> [PROBLEM DETAILS]:
State how many lines of the entries hold the string "that". Reply with the number alone.

> [SUPPLIED RECORDS]:
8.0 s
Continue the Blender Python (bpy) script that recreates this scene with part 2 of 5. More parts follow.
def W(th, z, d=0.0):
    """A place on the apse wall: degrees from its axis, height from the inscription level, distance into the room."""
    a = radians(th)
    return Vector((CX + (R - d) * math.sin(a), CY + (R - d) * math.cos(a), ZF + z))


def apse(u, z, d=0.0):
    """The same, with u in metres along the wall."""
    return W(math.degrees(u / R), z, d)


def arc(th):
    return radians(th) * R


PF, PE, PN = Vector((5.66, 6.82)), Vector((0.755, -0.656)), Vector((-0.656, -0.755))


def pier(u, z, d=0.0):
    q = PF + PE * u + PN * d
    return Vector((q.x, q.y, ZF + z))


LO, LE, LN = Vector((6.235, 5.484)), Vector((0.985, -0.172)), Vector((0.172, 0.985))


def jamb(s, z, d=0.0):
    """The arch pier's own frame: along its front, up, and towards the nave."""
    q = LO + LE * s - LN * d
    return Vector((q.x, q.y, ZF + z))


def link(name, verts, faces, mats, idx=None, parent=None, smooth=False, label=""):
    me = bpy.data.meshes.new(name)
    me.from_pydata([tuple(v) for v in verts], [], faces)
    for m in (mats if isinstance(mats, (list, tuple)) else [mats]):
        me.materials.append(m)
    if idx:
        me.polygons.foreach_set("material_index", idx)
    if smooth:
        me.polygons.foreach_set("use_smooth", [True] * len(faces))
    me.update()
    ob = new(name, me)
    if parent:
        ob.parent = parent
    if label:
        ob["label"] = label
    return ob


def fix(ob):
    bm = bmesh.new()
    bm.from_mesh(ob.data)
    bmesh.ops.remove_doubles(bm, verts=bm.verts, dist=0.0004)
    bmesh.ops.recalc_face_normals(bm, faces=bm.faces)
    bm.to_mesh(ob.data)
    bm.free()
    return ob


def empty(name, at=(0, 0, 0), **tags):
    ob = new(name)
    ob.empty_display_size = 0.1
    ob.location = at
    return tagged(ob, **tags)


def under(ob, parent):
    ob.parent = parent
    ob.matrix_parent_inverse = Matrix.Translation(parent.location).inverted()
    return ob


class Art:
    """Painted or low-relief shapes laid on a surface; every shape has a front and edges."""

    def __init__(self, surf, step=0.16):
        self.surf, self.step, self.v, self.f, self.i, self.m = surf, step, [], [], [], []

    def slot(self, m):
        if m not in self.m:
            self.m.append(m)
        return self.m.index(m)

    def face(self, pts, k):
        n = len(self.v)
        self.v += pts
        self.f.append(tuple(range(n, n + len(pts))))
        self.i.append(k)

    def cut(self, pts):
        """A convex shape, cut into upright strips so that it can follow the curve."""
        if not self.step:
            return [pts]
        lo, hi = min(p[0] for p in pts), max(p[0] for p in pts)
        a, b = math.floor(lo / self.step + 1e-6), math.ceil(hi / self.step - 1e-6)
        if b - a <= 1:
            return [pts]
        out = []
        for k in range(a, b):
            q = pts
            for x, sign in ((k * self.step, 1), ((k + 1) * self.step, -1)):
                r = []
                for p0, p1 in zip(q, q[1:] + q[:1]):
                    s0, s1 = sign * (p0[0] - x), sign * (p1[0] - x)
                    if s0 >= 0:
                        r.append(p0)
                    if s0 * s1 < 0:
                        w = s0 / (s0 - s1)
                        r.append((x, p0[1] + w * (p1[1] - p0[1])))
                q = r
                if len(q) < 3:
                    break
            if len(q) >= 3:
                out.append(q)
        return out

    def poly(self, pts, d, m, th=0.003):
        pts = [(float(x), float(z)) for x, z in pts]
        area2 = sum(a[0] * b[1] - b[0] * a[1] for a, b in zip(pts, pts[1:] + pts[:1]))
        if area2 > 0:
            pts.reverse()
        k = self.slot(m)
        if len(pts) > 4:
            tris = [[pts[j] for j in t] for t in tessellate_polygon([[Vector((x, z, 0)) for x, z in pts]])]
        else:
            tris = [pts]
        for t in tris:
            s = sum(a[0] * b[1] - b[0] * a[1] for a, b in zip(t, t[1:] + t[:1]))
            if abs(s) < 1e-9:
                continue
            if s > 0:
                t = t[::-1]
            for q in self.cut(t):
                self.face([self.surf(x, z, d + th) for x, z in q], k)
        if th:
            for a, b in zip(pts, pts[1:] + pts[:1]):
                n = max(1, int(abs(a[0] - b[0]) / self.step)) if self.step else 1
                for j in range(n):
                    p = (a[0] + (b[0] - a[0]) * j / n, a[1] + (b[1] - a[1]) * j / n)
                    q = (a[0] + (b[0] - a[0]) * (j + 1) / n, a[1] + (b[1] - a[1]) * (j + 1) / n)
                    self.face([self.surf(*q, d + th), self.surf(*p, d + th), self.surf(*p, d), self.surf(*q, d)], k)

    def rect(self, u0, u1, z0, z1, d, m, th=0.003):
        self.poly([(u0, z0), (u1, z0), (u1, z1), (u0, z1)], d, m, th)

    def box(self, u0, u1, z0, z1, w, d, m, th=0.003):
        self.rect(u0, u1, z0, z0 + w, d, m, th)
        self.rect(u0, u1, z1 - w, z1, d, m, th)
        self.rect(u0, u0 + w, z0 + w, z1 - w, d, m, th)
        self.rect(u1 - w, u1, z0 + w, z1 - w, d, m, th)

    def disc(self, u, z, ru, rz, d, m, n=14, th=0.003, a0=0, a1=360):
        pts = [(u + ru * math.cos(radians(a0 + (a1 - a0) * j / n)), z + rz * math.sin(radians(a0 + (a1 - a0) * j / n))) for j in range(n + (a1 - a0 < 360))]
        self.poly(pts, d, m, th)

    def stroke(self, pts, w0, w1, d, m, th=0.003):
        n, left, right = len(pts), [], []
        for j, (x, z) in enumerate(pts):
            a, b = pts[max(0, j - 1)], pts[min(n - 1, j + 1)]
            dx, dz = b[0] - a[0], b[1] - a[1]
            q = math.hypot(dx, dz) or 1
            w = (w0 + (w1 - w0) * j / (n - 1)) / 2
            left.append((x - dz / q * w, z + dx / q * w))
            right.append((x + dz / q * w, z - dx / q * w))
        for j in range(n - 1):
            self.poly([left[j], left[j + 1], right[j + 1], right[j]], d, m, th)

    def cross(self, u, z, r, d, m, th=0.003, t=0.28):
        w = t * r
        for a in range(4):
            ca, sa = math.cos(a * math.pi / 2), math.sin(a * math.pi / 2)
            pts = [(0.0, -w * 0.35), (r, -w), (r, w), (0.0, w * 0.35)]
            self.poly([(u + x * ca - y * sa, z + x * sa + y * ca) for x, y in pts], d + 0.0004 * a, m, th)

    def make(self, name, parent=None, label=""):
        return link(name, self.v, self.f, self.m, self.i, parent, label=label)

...

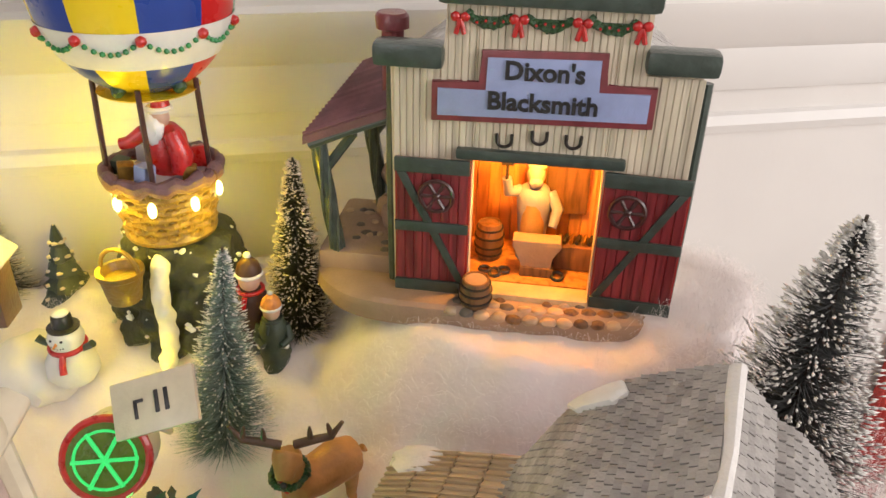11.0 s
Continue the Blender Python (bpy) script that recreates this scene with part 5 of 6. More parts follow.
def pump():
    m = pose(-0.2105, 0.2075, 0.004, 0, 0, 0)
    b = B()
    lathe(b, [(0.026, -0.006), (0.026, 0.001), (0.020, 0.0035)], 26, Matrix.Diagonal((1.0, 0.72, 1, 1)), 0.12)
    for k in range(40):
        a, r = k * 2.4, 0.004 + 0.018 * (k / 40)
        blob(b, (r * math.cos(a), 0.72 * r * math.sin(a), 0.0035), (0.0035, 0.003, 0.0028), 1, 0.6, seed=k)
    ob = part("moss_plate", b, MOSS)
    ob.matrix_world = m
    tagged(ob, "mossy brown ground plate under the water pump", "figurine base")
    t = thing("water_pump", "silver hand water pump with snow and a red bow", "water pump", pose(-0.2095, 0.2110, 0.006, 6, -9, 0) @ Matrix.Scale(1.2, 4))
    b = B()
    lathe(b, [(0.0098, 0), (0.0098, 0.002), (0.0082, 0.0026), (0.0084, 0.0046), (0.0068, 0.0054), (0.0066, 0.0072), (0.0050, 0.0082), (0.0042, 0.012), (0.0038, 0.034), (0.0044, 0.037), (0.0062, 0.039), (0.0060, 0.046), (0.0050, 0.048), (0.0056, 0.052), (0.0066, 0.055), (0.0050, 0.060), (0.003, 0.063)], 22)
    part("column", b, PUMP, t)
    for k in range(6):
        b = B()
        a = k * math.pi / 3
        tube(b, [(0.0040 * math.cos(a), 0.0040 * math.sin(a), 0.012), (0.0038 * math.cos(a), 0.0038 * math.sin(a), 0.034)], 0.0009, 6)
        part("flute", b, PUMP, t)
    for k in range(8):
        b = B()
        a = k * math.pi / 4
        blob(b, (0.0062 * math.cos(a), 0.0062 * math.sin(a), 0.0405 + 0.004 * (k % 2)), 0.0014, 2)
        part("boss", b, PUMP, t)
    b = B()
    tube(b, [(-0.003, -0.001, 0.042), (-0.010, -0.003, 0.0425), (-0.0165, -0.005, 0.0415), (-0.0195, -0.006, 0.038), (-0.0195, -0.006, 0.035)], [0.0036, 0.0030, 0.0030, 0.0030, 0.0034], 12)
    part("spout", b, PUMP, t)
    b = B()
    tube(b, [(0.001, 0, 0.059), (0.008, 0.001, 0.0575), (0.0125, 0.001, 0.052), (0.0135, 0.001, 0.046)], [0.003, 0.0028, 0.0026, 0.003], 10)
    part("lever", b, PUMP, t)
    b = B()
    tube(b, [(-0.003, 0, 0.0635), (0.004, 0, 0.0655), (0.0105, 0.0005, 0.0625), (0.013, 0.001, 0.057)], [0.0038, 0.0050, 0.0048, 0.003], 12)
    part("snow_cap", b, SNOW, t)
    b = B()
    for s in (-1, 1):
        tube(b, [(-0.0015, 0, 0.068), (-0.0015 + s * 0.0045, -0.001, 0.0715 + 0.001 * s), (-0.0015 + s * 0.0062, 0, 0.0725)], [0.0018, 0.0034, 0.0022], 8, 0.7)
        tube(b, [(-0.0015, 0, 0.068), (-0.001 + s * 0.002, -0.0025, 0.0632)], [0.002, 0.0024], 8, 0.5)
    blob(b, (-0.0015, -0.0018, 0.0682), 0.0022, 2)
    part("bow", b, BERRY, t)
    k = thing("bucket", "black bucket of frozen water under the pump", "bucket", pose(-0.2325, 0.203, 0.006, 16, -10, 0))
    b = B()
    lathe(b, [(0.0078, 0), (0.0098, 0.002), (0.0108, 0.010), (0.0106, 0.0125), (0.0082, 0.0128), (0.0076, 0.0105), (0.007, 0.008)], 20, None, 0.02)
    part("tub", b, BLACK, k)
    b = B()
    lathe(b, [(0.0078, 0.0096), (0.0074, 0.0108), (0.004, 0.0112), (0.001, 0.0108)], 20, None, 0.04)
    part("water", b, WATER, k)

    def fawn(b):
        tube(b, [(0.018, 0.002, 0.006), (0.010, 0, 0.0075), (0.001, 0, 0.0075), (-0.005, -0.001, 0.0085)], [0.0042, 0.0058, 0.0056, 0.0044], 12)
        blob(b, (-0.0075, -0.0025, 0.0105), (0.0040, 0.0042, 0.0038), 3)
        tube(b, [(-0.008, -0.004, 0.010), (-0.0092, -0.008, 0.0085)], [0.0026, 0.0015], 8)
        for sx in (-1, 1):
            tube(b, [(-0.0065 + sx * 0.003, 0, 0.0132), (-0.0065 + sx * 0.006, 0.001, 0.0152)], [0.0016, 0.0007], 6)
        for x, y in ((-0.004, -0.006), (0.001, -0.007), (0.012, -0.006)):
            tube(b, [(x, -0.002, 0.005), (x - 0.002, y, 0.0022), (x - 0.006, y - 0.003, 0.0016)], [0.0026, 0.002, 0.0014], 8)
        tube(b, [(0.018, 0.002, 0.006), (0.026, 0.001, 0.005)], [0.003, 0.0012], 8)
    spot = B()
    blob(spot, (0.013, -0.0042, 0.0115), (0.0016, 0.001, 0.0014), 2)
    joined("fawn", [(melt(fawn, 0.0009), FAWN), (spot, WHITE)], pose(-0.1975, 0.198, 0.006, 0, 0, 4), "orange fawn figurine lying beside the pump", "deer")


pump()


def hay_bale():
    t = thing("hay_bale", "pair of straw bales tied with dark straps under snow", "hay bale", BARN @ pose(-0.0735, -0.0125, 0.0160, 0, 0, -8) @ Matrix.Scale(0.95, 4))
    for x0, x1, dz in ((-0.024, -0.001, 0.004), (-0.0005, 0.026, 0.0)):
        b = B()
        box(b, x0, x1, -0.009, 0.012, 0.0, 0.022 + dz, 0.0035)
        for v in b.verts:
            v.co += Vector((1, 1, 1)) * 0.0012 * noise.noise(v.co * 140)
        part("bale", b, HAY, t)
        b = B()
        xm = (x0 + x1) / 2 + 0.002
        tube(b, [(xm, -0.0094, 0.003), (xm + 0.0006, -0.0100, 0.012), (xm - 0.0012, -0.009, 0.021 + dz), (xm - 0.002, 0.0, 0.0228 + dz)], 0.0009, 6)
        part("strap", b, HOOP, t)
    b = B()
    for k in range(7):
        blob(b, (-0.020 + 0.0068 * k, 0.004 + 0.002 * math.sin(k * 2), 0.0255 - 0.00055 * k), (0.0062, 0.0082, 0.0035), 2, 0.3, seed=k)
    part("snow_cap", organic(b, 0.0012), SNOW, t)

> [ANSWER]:
3